São financiados pelo Governo através da Selic.
Seja através das milícias, que se apropriam de uma espécie de “segunda via” de cobrança aos cidadãos por serviços públicos capturados por elas ilegalmente, seja através do tráfico, que vende a droga diretamente aos viciados, aparentemente não há limites para a acumulação de riqueza pela bandidagem no mercado financeiro.
Também não é surpresa que o combate ao crime, organizado ou não, esteja sendo negligenciado nos Estados.
Aparentemente, alguns governantes estaduais, que há décadas não constroem um único presídio, estão acumpliciados com as facções criminosas.

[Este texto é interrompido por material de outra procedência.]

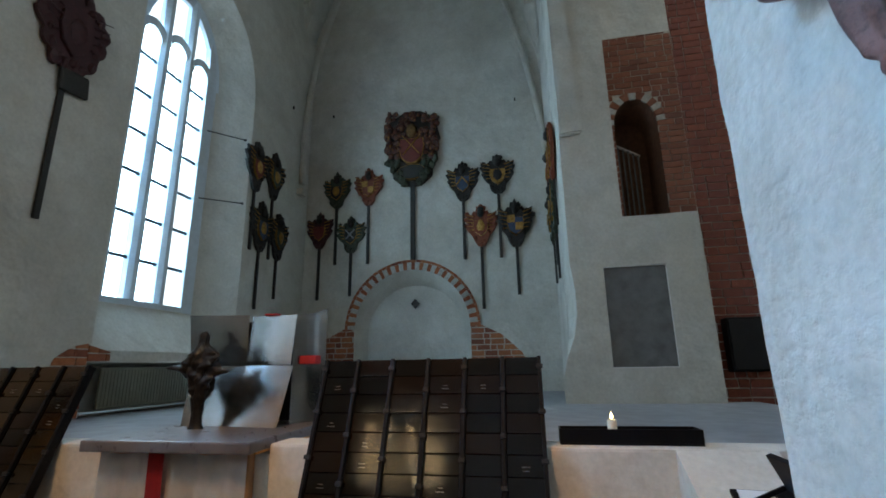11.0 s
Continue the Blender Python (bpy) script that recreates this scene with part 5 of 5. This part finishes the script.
def great_shield(m):
    """A large achievement: tumbling gilt mantling round a red shield, a green wreath and a black cartouche below."""
    root = thing("funeral_shield", m, "great carved red and gilt coat of arms with leafy wreath", "coat of arms", "funeral shields")
    r_ = random.Random(21)
    part("pole", box(-0.055, -0.07, -2.70, 0.055, -0.012, -0.6, 0.01), HATCH_DARK, root)
    half = [(0.0, -0.96), (0.26, -0.90), (0.46, -0.72), (0.50, -0.50), (0.62, -0.30), (0.58, 0.0), (0.66, 0.25), (0.60, 0.55), (0.66, 0.80), (0.42, 0.86), (0.22, 0.98), (0.0, 1.0)]
    back = [(a * r_.uniform(0.95, 1.04), b) for a, b in half]
    back += [(-a * r_.uniform(0.95, 1.04), b) for a, b in half[-2:0:-1]]
    part("back_plate", prism(back, Matrix.Identity(4), -0.06, -0.012), HATCH_DARK, root)
    for name, material, lo, hi, count in (("mantling", ACHIEVEMENT, -0.30, 0.92, 120), ("leaf_wreath", HATCH_GREEN, -0.92, -0.28, 46)):
        bm = bmesh.new()
        for k in range(count):
            z = r_.uniform(lo, hi)
            side = r_.choice((-1, 1))
            reach = 0.64 if z > -0.3 else 0.64 * max(0.35, 1 - (-0.3 - z) * 1.1)
            inner = 0.27 if -0.35 < z < 0.22 else (0.24 if z < -0.35 else 0.0)
            x = side * r_.uniform(min(inner, reach * 0.7), reach)
            add_blob(bm, (x, -0.09 - r_.uniform(0, 0.07), z), r_.uniform(0.045, 0.085), k, 0.3, 2, (1, 0.7, r_.uniform(0.7, 1.4)), 3.2)
            if k % 3 == 0:
                turn = r_.uniform(0, 6.28)
                for q in range(7):
                    a, b = turn + 0.7 * q, turn + 0.7 * (q + 1)
                    add_tube(bm, (x + 0.055 * math.cos(a), -0.16, z + 0.055 * math.sin(a)), (x + 0.055 * math.cos(b), -0.165, z + 0.055 * math.sin(b)), 0.014, 0.012, 5)
        tagged(smooth(part(name, bm, material, root), 60), kind="stuff")
    sh = [(-0.27, 0.20), (0.27, 0.20), (0.29, 0.0), (0.24, -0.24), (0.12, -0.36), (0.0, -0.40), (-0.12, -0.36), (-0.24, -0.24), (-0.29, 0.0)]
    part("gilt_rim", prism([(a * 1.08, b * 1.08) for a, b in sh], Matrix.Identity(4), -0.175, -0.06), GILT, root)
    esc = part("escutcheon", prism(sh, Matrix.Identity(4), -0.19, -0.06), HATCH_RED, root)
    for s_ in (-1, 1):
        part("charge", tube((s_ * 0.22, -0.20, 0.30), (-s_ * 0.20, -0.20, -0.20), 0.014), GILT, esc)
    oval = [(0.34 * math.cos(a * math.pi / 14), -0.62 + 0.17 * math.sin(a * math.pi / 14)) for a in range(28)]
    part("gilt_rim", prism([(a * 1.06, -0.62 + (b + 0.62) * 1.1) for a, b in oval], Matrix.Identity(4), -0.155, -0.06), GILT, root)
    part("cartouche", prism(oval, Matrix.Identity(4), -0.17, -0.06), HATCH_DARK, root, "black oval cartouche")
    bm = bmesh.new()
    add_blob(bm, (0, -0.16, 0.42), 0.15, 3, 0.12, 3, (0.9, 0.7, 1.15))
    smooth(part("helmet", bm, GILT_DULL, root, "dull gilt helmet"), 60)
    return root


m_, nt_, b_ = mat("gilded_brown_carving")
spots = noise_tex(nt_, coords(nt_), 15, 4, 0.6)
nt_.links.new(ramp(nt_, spots, [(0.40, (0.025, 0.014, 0.012)), (0.50, (0.085, 0.018, 0.012)), (0.58, (0.10, 0.035, 0.015)), (0.66, (0.36, 0.19, 0.06))]), b_.inputs["Base Color"])
nt_.links.new(ramp(nt_, spots, [(0.57, (0, 0, 0)), (0.66, (0.7, 0.7, 0.7))]), b_.inputs["Metallic"])
b_.inputs["Roughness"].default_value = 0.45
ACHIEVEMENT = m_
GILT_DULL = simple_mat("dull_gilding", (0.16, 0.09, 0.03), 0.45, 0.5, 0.5, 18, 0.4)
great_shield(F_EAST @ Matrix.Translation((-5.78, 0, 6.72)))
for u, v, w, h, pole, field, carve, charge, seed, motif in (
    (-7.66, 5.82, 0.72, 0.98, 4.01, HATCH_DARK, HATCH_GREEN, GILT, 2, 3),
    (-6.86, 5.84, 0.74, 0.98, 3.99, HATCH_ORANGE, HATCH_ORANGE, GILT, 3, 2),
    (-8.06, 4.84, 0.70, 0.96, 3.20, HATCH_RED, HATCH_MAROON, HATCH_RED, 4, 3),
    (-7.27, 4.70, 0.74, 0.92, 3.26, HATCH_DARK, HATCH_GREEN, SLATE, 5, 0),
    (-4.60, 5.78, 0.80, 1.04, 3.96, HATCH_BLUE, HATCH_DARK, GILT, 6, 1),
    (-3.80, 5.88, 0.84, 1.05, 3.95, GILT, HATCH_DARK, HATCH_DARK, 7, 3),
    (-4.22, 4.70, 0.80, 1.02, 2.86, HATCH_ORANGE, HATCH_ORANGE, GILT, 8, 3),
    (-3.46, 4.70, 0.86, 1.15, 3.13, HATCH_BLUE, HATCH_DARK, GILT, 9, 2),
):
    hatchment(F_EAST, u, v, w, h, pole, field, carve, charge, seed, True, motif)
# north wall of the chancel
h1 = hatchment(F_CHANCEL, 3.34, 5.68, 0.98, 1.45, 3.31, HATCH_MAROON, HATCH_MAROON, HATCH_MAROON, 12, False, 3, True)
for o in list(h1.children):
    if o.name.startswith(("gilt_mantling", "gilt_rim")):
        o.data.materials[0] = HATCH_MAROON
h1["label"] = "dark maroon carved oval coat of arms on a black pole"
part("bow", box(-0.14, -0.08, -0.80, 0.22, -0.02, -0.52, 0.03, Matrix.Rotation(radians(-6), 4, "Y")), HATCH_DARK, h1)
for u, v, pole, carve, seed in ((7.2, 5.6, 3.9, HATCH_RED, 13), (7.85, 5.65, 3.85, HATCH_GREEN, 14), (7.5, 4.42, 2.8, HATCH_BLUE, 15), (8.15, 4.4, 3.08, HATCH_GREEN, 16)):
    hatchment(F_CHANCEL, u, v, 0.78, 1.1, pole, carve, HATCH_DARK, GILT, seed, True, 3)
# south side of the chancel
F_SOUTH = Matrix.Translation((0, 2.68, 0)) @ Matrix.Rotation(math.pi, 4, "Z")
for u, v, pole, carve, seed in ((-7.0, 5.2, 3.9, HATCH_ORANGE, 17), (-7.8, 5.15, 3.4, HATCH_ORANGE, 18), (-7.5, 4.4, 3.1, HATCH_DARK, 19), (-8.6, 4.5, 3.2, HATCH_GREEN, 20)):
    hatchment(F_SOUTH, u, v, 0.78, 1.1, pole, carve, HATCH_ORANGE if seed < 19 else HATCH_GREEN, GILT, seed, True, 1)

# brick lining low inside the west recess, its shade put into the brick colour
lining = thing("brick_lining", Matrix.Identity(4), "red brick courses low inside the wall recess, coloured dark for its shade", "brickwork", kind="structure")
rnd = random.Random(14)
lay_bricks(lining, F_WEST @ Matrix.Translation((0, 0.225, 0)), rect(3.905, 2.625, 4.495, 2.99), lambda v: [], 0.118, 0.29, 0.02, 0.008, BRICK_SHADE, rnd)
lay_bricks(lining, Matrix.Translation((0, 4.497, 0)), rect(-5.50, 2.625, -5.275, 2.99), lambda v: [], 0.118, 0.29, 0.02, 0.006, BRICK_SHADE, rnd)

Eles resistem bravamente, em nome da autonomia constitucional estadual, ao projeto do ministro Ricardo Lewandowski de integrar numa lei comum todas as polícias, sob coordenação da Polícia Federal, o que lhes tiraria o controle absoluto das Polícias Civis e Militares.
No Rio, a negligência do Governo estadual em relação ao crime chegou ao ponto em que as autoridades judiciárias tiveram de libertar recentemente de casas de detenção (Degase) 200 menores infratores por falta de vagas.
Com isso, duas centenas de potenciais criminosos acabaram voltando para as ruas com alto risco para a população e sob as vistas das autoridades.
Aliás, falando com realismo e franqueza, esses jovens não devem ser tratados de outra forma senão como bandidos potenciais por certamente não terem aprendido nada de positivo durante sua detenção, exceto cometer mais crimes!
O cambalacho brasileiro está em todas as instâncias, infernizando a vida de cidadãos e cidadãs.
O atendimento no INSS e no SUS implica filas imensas, os planos de saúde privados impõem burocracias desnecessárias para realização de simples exames laboratoriais, o sistema bancário está se tornando cada vez mais um espaço privilegiado para jovens familiarizados com internet e proibido para idosos.
Nas ruas cariocas, bicicletas elétricas e motocicletas disputam ferozmente espaço com ônibus e carros, atropelando pedestres; nas paulistas, a taxa de mortalidade de motociclistas esbarrou em níveis alarmantes.
Enquanto isso, sem qualquer escrúpulo ou compromisso com a população, deputados e senadores discutem no Congresso ou barganham junto ao Executivo emendas parlamentares das quais, como todo mundo sabe a boca pequena, acabarão tirando grandes nacos ou rachadinhas em conluio com prefeitos e empreiteiros encarregados das respectivas obras.
É uma falta de vergonha geral, que só não se consuma de forma definitiva quando a Polícia Federal ou o Ministério Público entram no jogo.